Il Campanile di San Marco, meta d’obbligo situata in Piazza San Marco, ha infinite code, in piena stagione possono arrivare anche ad 1 ora di attesa.
Il miglior metodo per visitarlo evitando allo stesso tempo le code è comprare i biglietti ufficiali online.
Così facendo eviterai totalmente ogni coda e, in pochi minuti, potrai immediatamente entrare nel campanile, prendere l’ascensore e arrivare in cima a godere del panorama mozzafiato.
All’entrata vedrai due file distinte: i “prenotati online” dove, naturalmente, non vedrai alcun tipo di coda, e i “non-prenotati”, dove potrai vedere le famose code infinite.
I biglietti online sono venduti esclusivamente da rivenditori ufficiali della Basilica di San Marco. (che gestiscono anche l’entrata al campanile)
Corre l’anno 912 – ancor prima dell’anno 1000 – e i veneziani hanno in mente una nuova torre di controllo affiancata alle altre 4 già esistenti in funzione di difesa di Palazzo Ducale. Proprio quest’ultima diventerà la torre più alta della città (98.6 m), locata nel luogo simbolico di Piazza San Marco col nome veneziano di “El Paron de Casa”
La struttura iniziale di cui sappiamo molto poco è stata restaurata più e più volte per colpa di tuoni o incendi che colpivano costantemente la torre, alla fine del 1400 un fulmine danneggiò gravemente il campanile.
Con il susseguirsi dei restauri, la struttura di legno placata in rame dell’arcangelo Gabriele fu aggiunta e, grazie a un complesso rotante, indica la direzione del vento.
Più tardi, nel 1500, Iacopo Sansovino aggiunse una loggia alla base della torre, chiamata precisamente “Loggetta di Sansovino” che inizialmente sarebbe dovuta essere un arco del trionfo per i patrioti veneziani.
Per via della sua altezza e dei suoi rinforzi in ferro la torre è sempre stata come un parafulmine naturale, a metà del 1700 un altro episodio fece crollare parte della torre uccidendo 3 persone.
Con il peso della torre, la debolezza strutturale e i materiali rovinati la popolazione cominciò a dubitare della sua integrità ma nessun’azione venne presa prima di 150 anni dopo la tragedia.

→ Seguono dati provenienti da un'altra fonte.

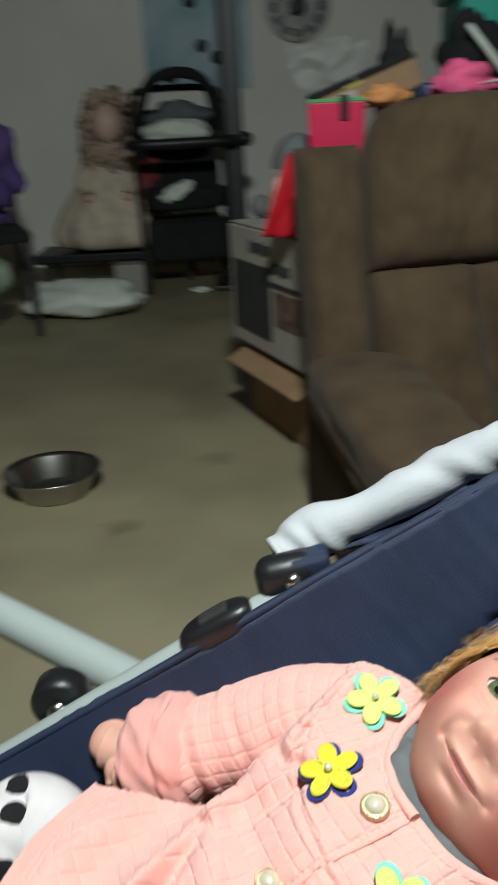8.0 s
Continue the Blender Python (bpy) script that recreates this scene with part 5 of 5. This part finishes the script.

Nonostante la commissione dichiarò stabile la struttura nel 1800, a distanza di un secolo, il 7 luglio 1902 durante una ristrutturazione di minor importanza all’interno della Loggetta di Sansovino, una pericolosa crepa fu evidenziata tra i mattoni e, una settimana più tardi, il 13 luglio alle 09:47 la crepa si aprì e fece collassare l’intero campanile, lasciando nient’altro che una pila alta 20 metri di detriti.

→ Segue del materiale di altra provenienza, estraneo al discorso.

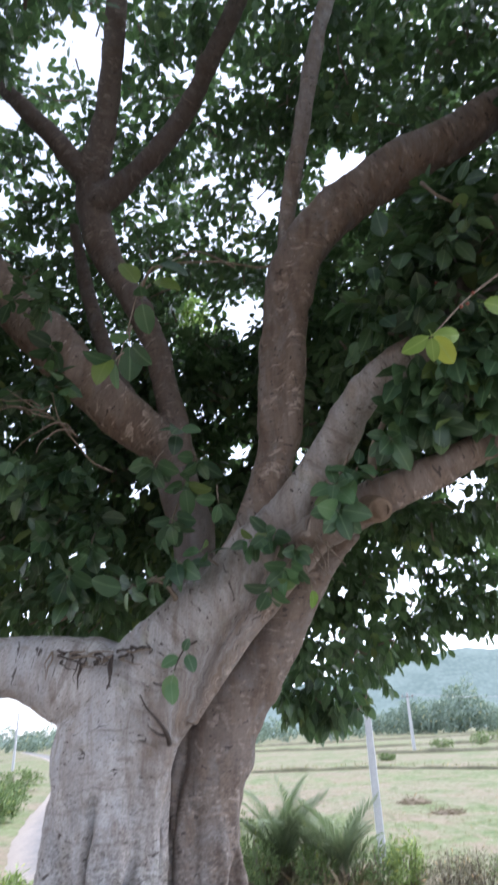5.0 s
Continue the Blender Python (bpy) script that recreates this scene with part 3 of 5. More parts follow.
UPPER = (
    [(-0.52, 3.7, 3.0, 0.16), (-0.34, 3.6, 3.16, 0.145), (-0.12, 3.5, 3.41, 0.125), (0.03, 3.4, 3.63, 0.112), (0.16, 3.3, 3.80, 0.108), (0.3, 3.2, 3.93, 0.106), (0.6, 3.1, 4.10, 0.10), (0.94, 3.05, 4.28, 0.095), (1.5, 2.9, 4.6, 0.08), (2.2, 2.7, 5.2, 0.06)],
    [(-0.6, 3.74, 2.90, 0.15), (-0.45, 3.68, 2.99, 0.14), (-0.14, 3.5, 3.07, 0.118), (0.11, 3.35, 3.165, 0.112), (0.36, 3.25, 3.245, 0.106), (0.61, 3.2, 3.34, 0.10), (0.83, 3.1, 3.43, 0.093), (1.5, 3.0, 3.74, 0.08), (2.4, 3.1, 4.1, 0.06)],
    [(-0.68, 3.82, 2.95, 0.1), (-0.55, 3.8, 3.17, 0.109), (-0.41, 3.75, 3.42, 0.14), (-0.325, 3.7, 3.74, 0.125), (-0.298, 3.65, 4.12, 0.127), (-0.26, 3.6, 4.51, 0.132), (-0.215, 3.55, 4.85, 0.145), (-0.13, 3.5, 5.05, 0.162), (0.07, 3.42, 5.33, 0.17), (0.4, 3.3, 5.55, 0.17), (0.72, 3.2, 5.7, 0.168), (1.1, 3.1, 5.85, 0.15), (1.53, 2.95, 6.04, 0.135), (2.01, 2.8, 6.3, 0.12), (2.8, 2.6, 6.9, 0.08)],
    [(-0.2, 3.53, 4.85, 0.06), (-0.19, 3.52, 5.1, 0.06), (-0.12, 3.5, 5.68, 0.067), (0.0, 3.4, 6.25, 0.07), (0.13, 3.25, 6.86, 0.068), (0.31, 3.05, 7.47, 0.066), (0.62, 2.9, 7.91, 0.068), (0.86, 2.6, 8.36, 0.066), (1.09, 2.1, 8.81, 0.06), (1.44, 1.7, 9.4, 0.05)],
    [(-1.08, 4.05, 2.3, 0.15), (-0.98, 4.15, 2.7, 0.14), (-0.93, 4.2, 3.05, 0.145), (-0.95, 4.22, 3.35, 0.155), (-1.05, 4.25, 3.69, 0.158), (-1.15, 4.23, 4.0, 0.16), (-1.4, 4.1, 4.2, 0.178), (-1.76, 4.0, 4.53, 0.188), (-2.1, 3.9, 4.9, 0.192), (-2.48, 3.8, 5.34, 0.18), (-3.0, 3.7, 6.0, 0.16), (-3.6, 3.5, 6.6, 0.12)],
    [(-1.25, 4.3, 4.0, 0.10), (-1.5, 4.5, 4.55, 0.085), (-1.78, 4.6, 5.2, 0.08), (-2.0, 4.6, 5.9, 0.07), (-2.15, 4.5, 6.6, 0.05)],
    [(-1.04, 4.22, 3.72, 0.12), (-1.07, 4.25, 4.11, 0.115), (-1.15, 4.28, 4.47, 0.108), (-1.27, 4.3, 4.98, 0.105), (-1.48, 4.3, 5.5, 0.115), (-1.73, 4.3, 5.98, 0.135), (-1.89, 4.2, 6.53, 0.155), (-1.82, 4.0, 6.89, 0.14), (-1.67, 3.75, 7.29, 0.105), (-1.49, 3.2, 7.87, 0.093), (-1.31, 2.6, 8.44, 0.09), (-1.16, 2.0, 8.98, 0.083), (-1.0, 1.5, 9.6, 0.07)],
    [(-1.86, 4.1, 6.65, 0.12), (-2.13, 3.9, 6.98, 0.095), (-2.4, 3.7, 7.22, 0.08), (-2.9, 3.4, 7.7, 0.05)],
    [(0.62, 3.15, 4.10, 0.06), (0.84, 3.1, 4.5, 0.10), (1.06, 3.02, 4.9, 0.125), (1.36, 2.9, 5.09, 0.13), (1.68, 2.8, 5.19, 0.125), (2.3, 2.7, 5.5, 0.09)],
    [(-1.84, 4.15, 6.45, 0.11), (-1.33, 4.0, 6.84, 0.095), (-0.97, 3.8, 7.18, 0.09), (-0.64, 3.4, 7.45, 0.083), (-0.39, 3.1, 7.76, 0.07), (-0.18, 2.7, 8.1, 0.05)],
)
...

Nonostante l’immenso disastro, una vera e propria catastrofe della struttura che la portò a collassare su sé stessa, non ci furono feriti e l’adiacente Basilica di San Marco rimase illesa, tuttavia, la Loggetta di Sansovino fu completamente distrutta. Solo l’angelo e la campana maggiore, la Marengona, emersero dai detriti, il quale recuperò andò avanti per 6 mesi consecutivi.

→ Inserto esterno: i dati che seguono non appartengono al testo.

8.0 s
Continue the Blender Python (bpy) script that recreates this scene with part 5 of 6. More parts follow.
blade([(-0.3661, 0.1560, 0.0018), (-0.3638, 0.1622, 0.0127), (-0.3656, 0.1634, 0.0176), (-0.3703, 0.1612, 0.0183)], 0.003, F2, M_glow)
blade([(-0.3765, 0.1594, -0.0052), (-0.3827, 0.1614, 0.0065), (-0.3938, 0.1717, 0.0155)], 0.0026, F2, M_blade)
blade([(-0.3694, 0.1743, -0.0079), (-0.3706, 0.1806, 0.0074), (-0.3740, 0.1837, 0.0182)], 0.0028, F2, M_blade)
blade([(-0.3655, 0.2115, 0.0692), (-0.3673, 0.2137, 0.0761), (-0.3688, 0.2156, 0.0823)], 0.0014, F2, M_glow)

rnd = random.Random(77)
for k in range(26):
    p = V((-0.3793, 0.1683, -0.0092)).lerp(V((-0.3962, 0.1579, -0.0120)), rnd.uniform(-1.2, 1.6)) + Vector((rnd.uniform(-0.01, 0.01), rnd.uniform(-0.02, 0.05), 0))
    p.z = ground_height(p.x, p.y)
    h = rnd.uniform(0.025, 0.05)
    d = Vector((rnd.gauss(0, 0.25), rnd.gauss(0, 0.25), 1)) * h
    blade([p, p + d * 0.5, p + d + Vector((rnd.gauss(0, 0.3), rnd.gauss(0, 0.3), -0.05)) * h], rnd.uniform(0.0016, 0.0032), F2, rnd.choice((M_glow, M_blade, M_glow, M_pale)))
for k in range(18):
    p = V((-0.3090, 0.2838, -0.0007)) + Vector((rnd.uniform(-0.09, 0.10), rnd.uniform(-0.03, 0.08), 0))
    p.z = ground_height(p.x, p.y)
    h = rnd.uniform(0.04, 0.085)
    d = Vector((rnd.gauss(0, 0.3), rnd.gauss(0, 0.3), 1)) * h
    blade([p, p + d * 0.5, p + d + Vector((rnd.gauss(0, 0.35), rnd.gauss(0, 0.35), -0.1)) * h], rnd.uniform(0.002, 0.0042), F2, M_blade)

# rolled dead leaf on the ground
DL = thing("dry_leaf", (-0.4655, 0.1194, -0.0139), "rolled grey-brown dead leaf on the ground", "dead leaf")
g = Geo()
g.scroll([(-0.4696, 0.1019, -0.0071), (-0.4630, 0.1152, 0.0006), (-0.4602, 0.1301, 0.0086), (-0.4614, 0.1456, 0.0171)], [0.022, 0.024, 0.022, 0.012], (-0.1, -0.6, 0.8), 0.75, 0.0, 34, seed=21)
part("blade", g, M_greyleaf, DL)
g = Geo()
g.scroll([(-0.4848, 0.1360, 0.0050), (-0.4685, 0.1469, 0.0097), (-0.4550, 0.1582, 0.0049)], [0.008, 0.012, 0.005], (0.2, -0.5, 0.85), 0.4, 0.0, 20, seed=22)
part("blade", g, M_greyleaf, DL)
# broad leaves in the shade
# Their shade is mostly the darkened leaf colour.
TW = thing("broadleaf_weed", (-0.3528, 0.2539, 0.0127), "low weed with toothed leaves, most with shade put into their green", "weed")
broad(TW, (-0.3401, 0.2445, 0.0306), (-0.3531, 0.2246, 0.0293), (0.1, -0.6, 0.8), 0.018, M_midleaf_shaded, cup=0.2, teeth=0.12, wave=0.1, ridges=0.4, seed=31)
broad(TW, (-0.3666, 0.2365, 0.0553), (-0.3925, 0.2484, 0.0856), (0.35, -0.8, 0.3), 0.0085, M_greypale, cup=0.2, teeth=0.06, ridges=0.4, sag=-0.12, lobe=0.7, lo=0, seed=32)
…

I veneziani tuttavia, non potevano rimanere senza il loro simbolo, il “paron de casa”, uno dei simboli della magnificenza di Venezia, simbolo mostrato a re e imperatori con fierezza che dalla cima potevano ammirare la bellezza del panorama e della città che anche noi ancora oggi possiamo godere a distanza di secoli, rimanendo incantati a guardare la laguna, la città e, se il cielo consente, il mare e le Dolomiti all’orizzonte.
La sera stessa del collasso, il consiglio della città si riunì con urgenza, allocando 500.000 vecchie lire per la ricostruzione della torre, inaugurando i lavori iniziati con il posizionamento del primo mattone il 25 aprile 1903 che seguivano il motto “com’era, dov’era”.
Il nuovo campanile fu inaugurata il giorno di San Marco, patrono della città, il 25 aprile 1912.

Non è ancora chiaro quando le campane furono installate in quella che era inizialmente solamente una torre di guardia ma è certo che nel 13esimo secolo le campane erano già presenti.
Ancora oggi è possibile sentirle suonare in “plenum”, simultaneamente solo in poche occasioni liturgiche, come la festa del Santo Patrono.
Dopo il collasso nel 1902, la sola campana a riemergere illesa dai detriti fu la “Marengòna”, otto tonnellate di bronzo furono fuse per produrre le nuove campane, utilizzando una vecchia fornace in disuso.